Data records
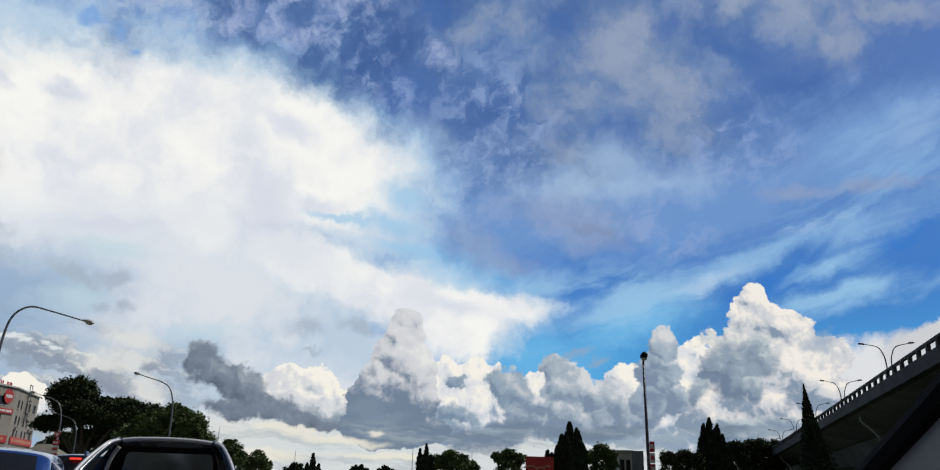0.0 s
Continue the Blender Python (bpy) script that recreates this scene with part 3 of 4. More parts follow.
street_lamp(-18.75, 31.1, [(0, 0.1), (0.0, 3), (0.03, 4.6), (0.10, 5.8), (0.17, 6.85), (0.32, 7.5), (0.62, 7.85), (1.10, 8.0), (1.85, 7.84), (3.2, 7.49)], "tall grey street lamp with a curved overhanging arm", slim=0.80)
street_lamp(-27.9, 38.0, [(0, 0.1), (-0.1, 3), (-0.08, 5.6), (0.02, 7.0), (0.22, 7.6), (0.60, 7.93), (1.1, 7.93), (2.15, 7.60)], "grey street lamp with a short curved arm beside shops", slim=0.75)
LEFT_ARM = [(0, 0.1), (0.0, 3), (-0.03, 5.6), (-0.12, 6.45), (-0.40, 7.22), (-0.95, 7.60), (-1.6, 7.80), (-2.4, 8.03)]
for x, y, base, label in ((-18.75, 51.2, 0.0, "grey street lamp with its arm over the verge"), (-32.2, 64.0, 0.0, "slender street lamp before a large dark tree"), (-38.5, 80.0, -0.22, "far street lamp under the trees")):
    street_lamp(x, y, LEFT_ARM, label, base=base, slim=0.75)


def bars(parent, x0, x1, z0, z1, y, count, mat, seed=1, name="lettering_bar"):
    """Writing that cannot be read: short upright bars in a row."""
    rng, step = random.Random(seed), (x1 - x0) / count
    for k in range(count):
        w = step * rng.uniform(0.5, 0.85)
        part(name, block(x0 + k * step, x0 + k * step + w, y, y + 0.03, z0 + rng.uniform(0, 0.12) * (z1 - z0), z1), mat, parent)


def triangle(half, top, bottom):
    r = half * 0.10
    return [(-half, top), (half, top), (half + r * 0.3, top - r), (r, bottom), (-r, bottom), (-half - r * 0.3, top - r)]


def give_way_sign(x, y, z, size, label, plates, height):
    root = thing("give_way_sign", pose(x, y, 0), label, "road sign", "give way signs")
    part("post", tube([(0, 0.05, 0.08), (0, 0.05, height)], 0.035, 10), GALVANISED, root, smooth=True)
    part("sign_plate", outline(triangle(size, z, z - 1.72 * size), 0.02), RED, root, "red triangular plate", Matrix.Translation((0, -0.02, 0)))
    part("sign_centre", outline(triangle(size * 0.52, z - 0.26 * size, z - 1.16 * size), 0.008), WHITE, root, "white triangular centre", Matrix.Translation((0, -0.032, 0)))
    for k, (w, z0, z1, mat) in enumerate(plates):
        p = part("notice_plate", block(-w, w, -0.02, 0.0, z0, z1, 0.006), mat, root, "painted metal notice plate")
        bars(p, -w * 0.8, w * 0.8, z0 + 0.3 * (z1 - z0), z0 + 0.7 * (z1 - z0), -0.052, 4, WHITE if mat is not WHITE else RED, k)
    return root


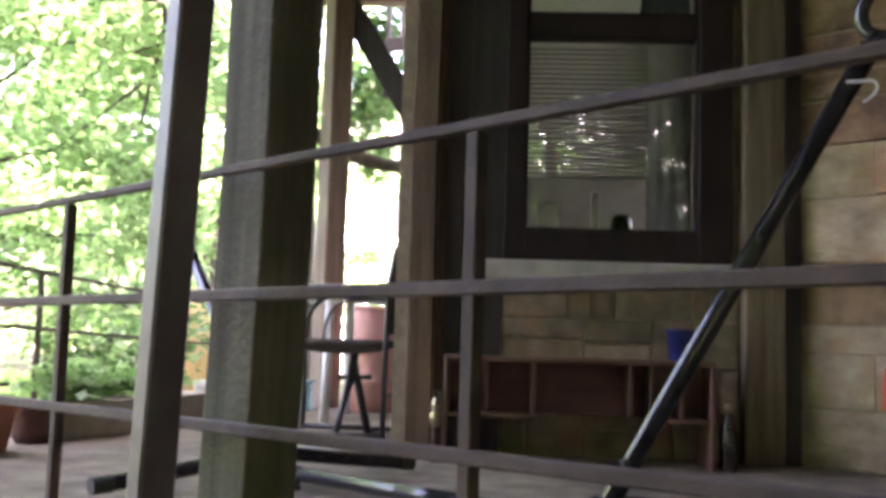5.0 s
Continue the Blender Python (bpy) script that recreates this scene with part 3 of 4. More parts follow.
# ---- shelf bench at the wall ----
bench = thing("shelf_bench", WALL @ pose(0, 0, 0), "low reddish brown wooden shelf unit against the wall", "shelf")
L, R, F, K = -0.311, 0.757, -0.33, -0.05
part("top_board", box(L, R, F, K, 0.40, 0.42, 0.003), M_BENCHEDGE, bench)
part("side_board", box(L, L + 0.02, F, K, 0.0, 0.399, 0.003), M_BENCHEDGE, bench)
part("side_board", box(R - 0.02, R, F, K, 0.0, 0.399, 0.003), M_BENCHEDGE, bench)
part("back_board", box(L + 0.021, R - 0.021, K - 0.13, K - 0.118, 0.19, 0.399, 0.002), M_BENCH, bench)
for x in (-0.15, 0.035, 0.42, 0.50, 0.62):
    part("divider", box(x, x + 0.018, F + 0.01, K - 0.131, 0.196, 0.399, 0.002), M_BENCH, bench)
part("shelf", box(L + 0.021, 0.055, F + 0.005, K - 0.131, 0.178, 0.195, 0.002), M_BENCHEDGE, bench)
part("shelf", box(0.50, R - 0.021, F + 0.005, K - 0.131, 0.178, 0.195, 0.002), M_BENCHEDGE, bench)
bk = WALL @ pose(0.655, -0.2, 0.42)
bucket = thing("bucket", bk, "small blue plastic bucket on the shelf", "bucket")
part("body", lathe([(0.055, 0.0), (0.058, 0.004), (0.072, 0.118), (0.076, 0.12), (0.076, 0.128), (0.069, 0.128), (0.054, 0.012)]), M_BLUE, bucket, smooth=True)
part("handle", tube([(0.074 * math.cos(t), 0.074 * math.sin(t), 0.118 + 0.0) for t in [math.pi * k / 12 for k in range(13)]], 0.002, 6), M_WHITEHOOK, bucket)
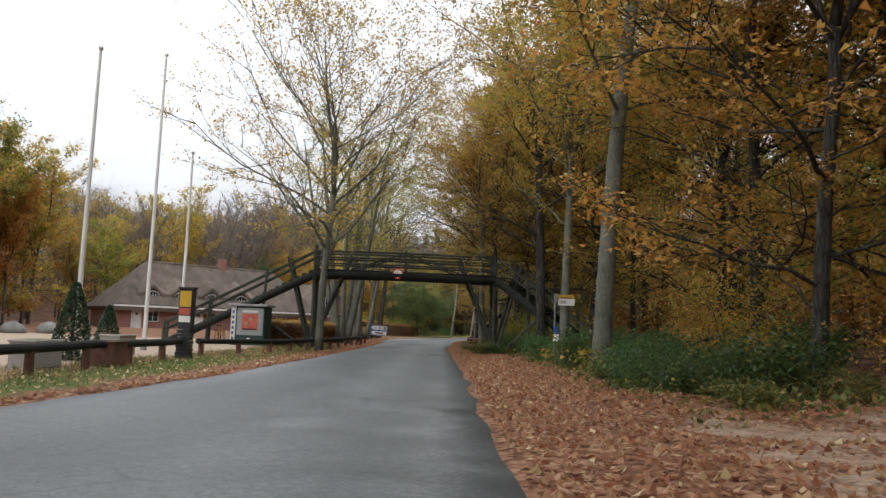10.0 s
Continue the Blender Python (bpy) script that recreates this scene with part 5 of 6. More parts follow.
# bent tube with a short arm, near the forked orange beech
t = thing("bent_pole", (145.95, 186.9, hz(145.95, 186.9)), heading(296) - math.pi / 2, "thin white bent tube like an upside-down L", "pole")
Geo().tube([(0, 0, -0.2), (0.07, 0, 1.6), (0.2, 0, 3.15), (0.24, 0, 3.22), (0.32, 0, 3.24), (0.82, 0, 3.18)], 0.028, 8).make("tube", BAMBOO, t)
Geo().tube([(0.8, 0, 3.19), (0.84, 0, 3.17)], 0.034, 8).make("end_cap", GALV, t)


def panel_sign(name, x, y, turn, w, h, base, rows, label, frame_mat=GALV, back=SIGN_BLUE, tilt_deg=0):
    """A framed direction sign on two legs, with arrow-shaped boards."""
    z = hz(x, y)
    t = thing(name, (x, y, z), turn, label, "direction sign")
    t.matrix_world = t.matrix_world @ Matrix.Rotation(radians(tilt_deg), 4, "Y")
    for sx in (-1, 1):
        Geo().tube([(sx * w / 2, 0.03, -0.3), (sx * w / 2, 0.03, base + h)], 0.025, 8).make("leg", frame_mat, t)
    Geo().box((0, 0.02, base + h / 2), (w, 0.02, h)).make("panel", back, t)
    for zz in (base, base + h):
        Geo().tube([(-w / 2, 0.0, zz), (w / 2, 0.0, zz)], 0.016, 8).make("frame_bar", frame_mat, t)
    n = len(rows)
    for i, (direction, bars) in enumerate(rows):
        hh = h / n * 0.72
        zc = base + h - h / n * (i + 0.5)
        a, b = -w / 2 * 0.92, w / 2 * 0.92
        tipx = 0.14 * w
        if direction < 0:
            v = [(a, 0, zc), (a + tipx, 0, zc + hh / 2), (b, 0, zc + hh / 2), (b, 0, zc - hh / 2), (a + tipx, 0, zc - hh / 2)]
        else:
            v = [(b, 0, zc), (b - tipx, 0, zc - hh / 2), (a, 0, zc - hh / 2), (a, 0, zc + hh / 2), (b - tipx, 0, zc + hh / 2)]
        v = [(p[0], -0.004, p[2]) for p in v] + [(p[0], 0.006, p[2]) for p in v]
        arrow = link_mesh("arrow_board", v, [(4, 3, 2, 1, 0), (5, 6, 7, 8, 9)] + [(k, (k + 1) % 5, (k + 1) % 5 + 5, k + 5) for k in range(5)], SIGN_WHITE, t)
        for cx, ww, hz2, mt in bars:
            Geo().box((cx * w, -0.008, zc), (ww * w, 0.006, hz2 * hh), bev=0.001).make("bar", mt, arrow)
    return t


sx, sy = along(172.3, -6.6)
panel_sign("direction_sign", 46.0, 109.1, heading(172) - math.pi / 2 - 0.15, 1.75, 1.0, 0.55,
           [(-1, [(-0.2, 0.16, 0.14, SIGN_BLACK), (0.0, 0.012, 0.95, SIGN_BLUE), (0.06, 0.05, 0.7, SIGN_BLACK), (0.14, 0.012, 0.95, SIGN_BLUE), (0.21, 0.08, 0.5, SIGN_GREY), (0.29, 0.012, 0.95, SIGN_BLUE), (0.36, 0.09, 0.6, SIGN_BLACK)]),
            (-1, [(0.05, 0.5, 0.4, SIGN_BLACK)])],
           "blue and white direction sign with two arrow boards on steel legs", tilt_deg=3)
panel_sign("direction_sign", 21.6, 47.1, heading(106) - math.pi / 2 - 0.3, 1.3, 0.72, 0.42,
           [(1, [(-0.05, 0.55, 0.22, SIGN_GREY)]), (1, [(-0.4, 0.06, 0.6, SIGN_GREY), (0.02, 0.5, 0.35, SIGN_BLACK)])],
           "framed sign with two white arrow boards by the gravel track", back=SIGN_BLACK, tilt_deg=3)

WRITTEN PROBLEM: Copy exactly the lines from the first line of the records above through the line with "return [(-half, top), (half, top), (half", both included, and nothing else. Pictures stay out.

ANSWER TO THIS EXERCISE:
0.0 s
Continue the Blender Python (bpy) script that recreates this scene with part 3 of 4. More parts follow.
street_lamp(-18.75, 31.1, [(0, 0.1), (0.0, 3), (0.03, 4.6), (0.10, 5.8), (0.17, 6.85), (0.32, 7.5), (0.62, 7.85), (1.10, 8.0), (1.85, 7.84), (3.2, 7.49)], "tall grey street lamp with a curved overhanging arm", slim=0.80)
street_lamp(-27.9, 38.0, [(0, 0.1), (-0.1, 3), (-0.08, 5.6), (0.02, 7.0), (0.22, 7.6), (0.60, 7.93), (1.1, 7.93), (2.15, 7.60)], "grey street lamp with a short curved arm beside shops", slim=0.75)
LEFT_ARM = [(0, 0.1), (0.0, 3), (-0.03, 5.6), (-0.12, 6.45), (-0.40, 7.22), (-0.95, 7.60), (-1.6, 7.80), (-2.4, 8.03)]
for x, y, base, label in ((-18.75, 51.2, 0.0, "grey street lamp with its arm over the verge"), (-32.2, 64.0, 0.0, "slender street lamp before a large dark tree"), (-38.5, 80.0, -0.22, "far street lamp under the trees")):
    street_lamp(x, y, LEFT_ARM, label, base=base, slim=0.75)


def bars(parent, x0, x1, z0, z1, y, count, mat, seed=1, name="lettering_bar"):
    """Writing that cannot be read: short upright bars in a row."""
    rng, step = random.Random(seed), (x1 - x0) / count
    for k in range(count):
        w = step * rng.uniform(0.5, 0.85)
        part(name, block(x0 + k * step, x0 + k * step + w, y, y + 0.03, z0 + rng.uniform(0, 0.12) * (z1 - z0), z1), mat, parent)


def triangle(half, top, bottom):
    r = half * 0.10
    return [(-half, top), (half, top), (half + r * 0.3, top - r), (r, bottom), (-r, bottom), (-half - r * 0.3, top - r)]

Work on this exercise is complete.